Contribution Margin Reporting and Responsibility Centers
Meta description: Improve performance management using contribution margin reporting and responsibility centers. Learn how ERP, controllable metrics, and dashboards drive results.
In today’s data-rich environment, contribution margin reporting helps financial leaders move beyond reporting results—they shape them. Effective performance management requires tools that isolate what can be controlled, provide accountability, and guide strategic decision-making.
Management accounting delivers this clarity through responsibility centers and layered contribution margin models.
1. Understanding Responsibility Centers
To evaluate managers fairly, businesses classify financial ownership using responsibility centers:
- Cost Centers: Manage costs only (e.g., HR, maintenance).
- Revenue Centers: Focus on generating sales, without direct cost responsibility.
- Profit Centers: Own both revenue and cost lines; often business units.
- Uncontrollable Cost Centers: Handle shared or corporate expenses like legal or finance.
2. The Hierarchy of Contribution Margin
Rather than relying solely on net profit or EBITDA, contribution margin reporting provides a stepwise breakdown of value creation:
- Manufacturing Contribution Margin: Revenue – Variable Production Costs
- Contribution Margin: Level 1 – Variable Non-Manufacturing Costs
- Controllable Margin: Level 2 – Controllable Fixed Costs
- Segment Margin: Level 3 – Traceable Fixed Costs
This framework allows leaders to:
- Use Level 3 to evaluate controllable managerial performance
- Use Level 4 to measure strategic unit effectiveness
3. ERP and Data Automation
For contribution margin reporting to work effectively, your ERP system should:
- Map cost elements to relevant profit or cost centers
- Classify expenses by controllability
- Generate real-time contribution and segment margin reports
4. Case Study: Segment A vs. Segment B
This example shows how Segment A, despite lower revenue, delivers stronger contribution and controllable margins than Segment B.
| Category | Segment A | Segment B | Company |
|---|---|---|---|
| Net Revenues | 4,000 | 6,000 | 10,000 |
| Variable Costs | (1,200) | (2,700) | (3,900) |
| Level 1: Mfg. Contribution Margin | 2,800 | 3,300 | 6,100 |
| Variable Non-Mfg. Costs (G&A) | (100) | (500) | (600) |
| Level 2: Contribution Margin | 2,700 | 2,800 | 5,500 |
| Controllable Fixed Costs | (500) | (750) | (1,250) |
| Level 3: Controllable Margin | 2,200 | 2,050 | 4,250 |
| Traceable Fixed Costs | (600) | (1,400) | (2,000) |
| Level 4: Segment Margin | 1,600 | 650 | 2,250 |
| Untraceable Common Costs | — | — | (1,000) |
| Operating Income | — | — | 1,250 |
Insight: Segment A earns a better segment margin despite lower sales. This proves the value of evaluating based on contribution—not just revenue.
5. Why This Matters
- Accountability: Managers are judged only on what they control.

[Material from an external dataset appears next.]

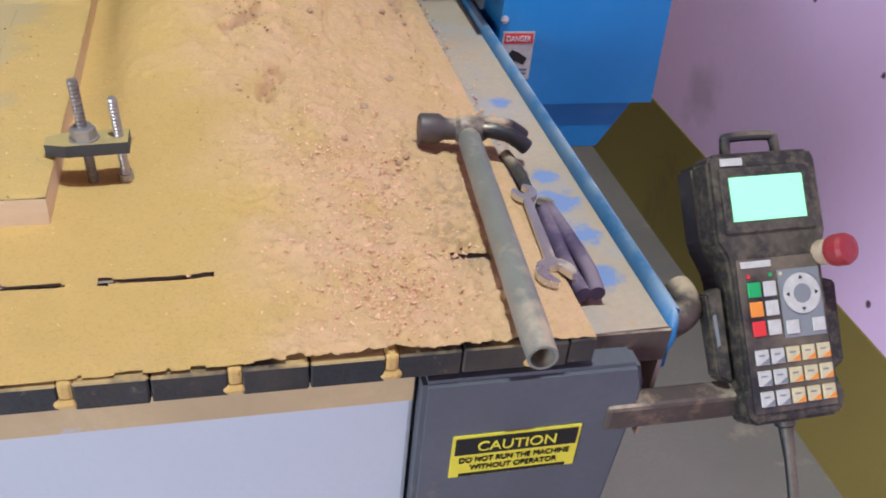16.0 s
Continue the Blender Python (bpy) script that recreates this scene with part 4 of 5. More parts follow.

- Fairness: Shared overheads don’t distort performance evaluations.
- Clarity: Stepwise contribution levels highlight real value drivers.
- Strategy: Segment margins improve strategic decisions and focus.
6. Implementation Framework
| Step | Action |
|---|---|
| 1 | Design responsibility centers (Cost, Profit, etc.) |
| 2 | Tag and classify expenses in ERP by controllability |
| 3 | Automate contribution margin reports |
| 4 | Use dashboards for real-time visibility |
| 5 | Run monthly or quarterly business reviews |
| 6 | Align incentives with performance metrics |
Final Thoughts
Financial performance should not be ambiguous or unfair. Contribution margin reporting, segmented responsibility centers, and ERP-backed automation empower finance teams to lead performance, not just track it.
As demonstrated by Segment A and B, the truth lies below the top line—and controllable metrics reveal it best.